In the quarters, Bountiful gets No. 2 seed Springville, a team that’s careful with the ball and stays out of foul trouble. Bountiful’s two playoff wins so far appear to indicate the team easily forgot last year’s first-round flop.

Woods Cross would appear to be playing its best basketball at the opportune time: now. The Wildcats have won seven straight games, six by double digits.

It’s not as wide open on the girls side, where top-seeded Lehi is the overwhelming favorite. But No. 10 Viewmont faces No. 18 Mountain View in the quarterfinals (7:30 p.m. Tuesday) with a legitimate chance at making a surprise semifinal run.

WEBER STATE HOSTING

4A TOURNAMENT

The 4A boys and girls basketball state tournaments continue Thursday and end Saturday at Weber State, in case driving to Salt Lake City sounds a little too laborious.

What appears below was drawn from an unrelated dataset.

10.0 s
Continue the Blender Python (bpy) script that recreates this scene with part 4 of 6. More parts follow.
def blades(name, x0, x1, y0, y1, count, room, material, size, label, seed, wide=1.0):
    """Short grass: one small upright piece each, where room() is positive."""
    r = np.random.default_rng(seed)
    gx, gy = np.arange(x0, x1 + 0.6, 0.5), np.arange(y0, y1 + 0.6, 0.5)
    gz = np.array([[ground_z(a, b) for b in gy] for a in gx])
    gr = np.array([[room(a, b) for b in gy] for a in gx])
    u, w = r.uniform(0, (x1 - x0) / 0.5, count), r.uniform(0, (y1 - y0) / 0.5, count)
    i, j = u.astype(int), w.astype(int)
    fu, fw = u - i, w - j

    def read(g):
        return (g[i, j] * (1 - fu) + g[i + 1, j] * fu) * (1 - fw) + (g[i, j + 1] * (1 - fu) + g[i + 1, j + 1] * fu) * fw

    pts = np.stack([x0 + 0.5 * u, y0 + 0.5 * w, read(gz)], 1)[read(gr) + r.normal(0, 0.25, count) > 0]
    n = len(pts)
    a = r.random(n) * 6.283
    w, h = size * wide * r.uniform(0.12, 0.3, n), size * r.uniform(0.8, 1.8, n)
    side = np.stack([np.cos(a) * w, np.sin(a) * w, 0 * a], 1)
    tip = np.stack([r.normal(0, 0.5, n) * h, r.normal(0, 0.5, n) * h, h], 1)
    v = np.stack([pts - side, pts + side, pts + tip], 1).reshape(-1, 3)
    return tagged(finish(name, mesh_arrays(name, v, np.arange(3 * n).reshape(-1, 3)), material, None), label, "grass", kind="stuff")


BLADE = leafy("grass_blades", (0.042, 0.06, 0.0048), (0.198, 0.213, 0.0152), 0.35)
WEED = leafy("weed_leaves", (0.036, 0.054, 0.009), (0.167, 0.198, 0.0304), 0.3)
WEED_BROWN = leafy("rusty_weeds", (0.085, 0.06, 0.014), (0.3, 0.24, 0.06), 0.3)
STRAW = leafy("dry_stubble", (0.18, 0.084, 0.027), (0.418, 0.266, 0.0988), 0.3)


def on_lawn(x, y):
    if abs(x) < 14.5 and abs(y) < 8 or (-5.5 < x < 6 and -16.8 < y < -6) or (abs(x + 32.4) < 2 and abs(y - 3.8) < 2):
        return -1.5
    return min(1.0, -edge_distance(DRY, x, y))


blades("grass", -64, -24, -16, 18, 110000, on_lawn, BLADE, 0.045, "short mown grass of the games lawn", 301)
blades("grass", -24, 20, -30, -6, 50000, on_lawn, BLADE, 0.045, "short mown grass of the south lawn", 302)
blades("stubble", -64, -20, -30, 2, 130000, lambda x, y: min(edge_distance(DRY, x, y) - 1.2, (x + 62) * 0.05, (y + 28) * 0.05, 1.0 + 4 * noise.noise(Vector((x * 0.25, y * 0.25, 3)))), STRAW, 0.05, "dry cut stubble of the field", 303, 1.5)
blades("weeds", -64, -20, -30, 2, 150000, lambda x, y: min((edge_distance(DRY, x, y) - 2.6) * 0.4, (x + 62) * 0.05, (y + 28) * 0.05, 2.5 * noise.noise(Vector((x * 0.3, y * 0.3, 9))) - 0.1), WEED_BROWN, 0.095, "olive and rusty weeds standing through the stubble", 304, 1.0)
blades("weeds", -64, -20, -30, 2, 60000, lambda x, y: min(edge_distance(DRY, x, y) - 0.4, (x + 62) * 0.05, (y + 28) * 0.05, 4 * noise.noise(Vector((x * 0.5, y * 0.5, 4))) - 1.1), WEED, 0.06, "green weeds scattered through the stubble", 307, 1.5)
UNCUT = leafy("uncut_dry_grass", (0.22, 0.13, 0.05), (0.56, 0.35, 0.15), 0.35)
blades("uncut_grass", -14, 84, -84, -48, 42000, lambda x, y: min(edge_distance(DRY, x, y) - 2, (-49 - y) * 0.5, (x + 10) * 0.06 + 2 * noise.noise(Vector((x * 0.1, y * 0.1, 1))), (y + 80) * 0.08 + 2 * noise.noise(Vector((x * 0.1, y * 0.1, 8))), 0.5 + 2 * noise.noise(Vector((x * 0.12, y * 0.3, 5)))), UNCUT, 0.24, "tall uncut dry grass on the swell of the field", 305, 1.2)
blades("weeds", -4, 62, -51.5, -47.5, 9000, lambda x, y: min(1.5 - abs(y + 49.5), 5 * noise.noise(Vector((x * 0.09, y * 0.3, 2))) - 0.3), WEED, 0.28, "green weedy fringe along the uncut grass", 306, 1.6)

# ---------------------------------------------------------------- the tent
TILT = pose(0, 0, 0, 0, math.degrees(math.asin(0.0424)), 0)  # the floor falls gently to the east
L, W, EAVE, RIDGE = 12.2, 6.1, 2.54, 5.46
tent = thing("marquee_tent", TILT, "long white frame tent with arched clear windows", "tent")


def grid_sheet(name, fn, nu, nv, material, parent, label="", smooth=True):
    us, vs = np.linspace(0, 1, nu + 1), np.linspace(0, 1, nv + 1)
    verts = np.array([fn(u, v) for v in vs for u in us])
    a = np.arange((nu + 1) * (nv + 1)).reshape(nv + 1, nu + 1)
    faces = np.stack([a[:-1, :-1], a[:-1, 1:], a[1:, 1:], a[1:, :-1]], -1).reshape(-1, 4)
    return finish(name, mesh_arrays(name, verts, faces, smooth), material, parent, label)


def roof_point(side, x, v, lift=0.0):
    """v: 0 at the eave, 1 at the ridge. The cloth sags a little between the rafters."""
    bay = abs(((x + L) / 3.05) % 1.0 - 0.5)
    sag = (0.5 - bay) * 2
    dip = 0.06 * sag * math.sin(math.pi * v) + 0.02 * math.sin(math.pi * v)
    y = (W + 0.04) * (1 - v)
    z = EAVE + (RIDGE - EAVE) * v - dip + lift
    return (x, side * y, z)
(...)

Here’s some info on each tournament for the neutral fan.

The girls tournament is very wide open between defending state champion and No. 1-seeded Cedar, No. 2 seed Ridgeline, No. 3 Desert Hills, No. 4 Juan Diego and No. 5 Green Canyon, all of whom have 17-plus wins this season.

Cedar is 21-2 this year after running the table last year on its way to the first girls basketball title in school history and a 25-0 record.

On the boys side, defending state champion Sky View probably has the best two players in the tournament, Mason Falslev and Sam Phipps.

Falslev, a bouncy 6-foot-4 guard, is a Utah signee who averages 21 points, 8.4 rebounds and 5.9 assists per game and has a habit of throwing down can’t-miss slam dunks.

Phipps is a 6-6 forward averaging 14.2 points and 7.4 rebounds per game and also has been known for high-flying dunks.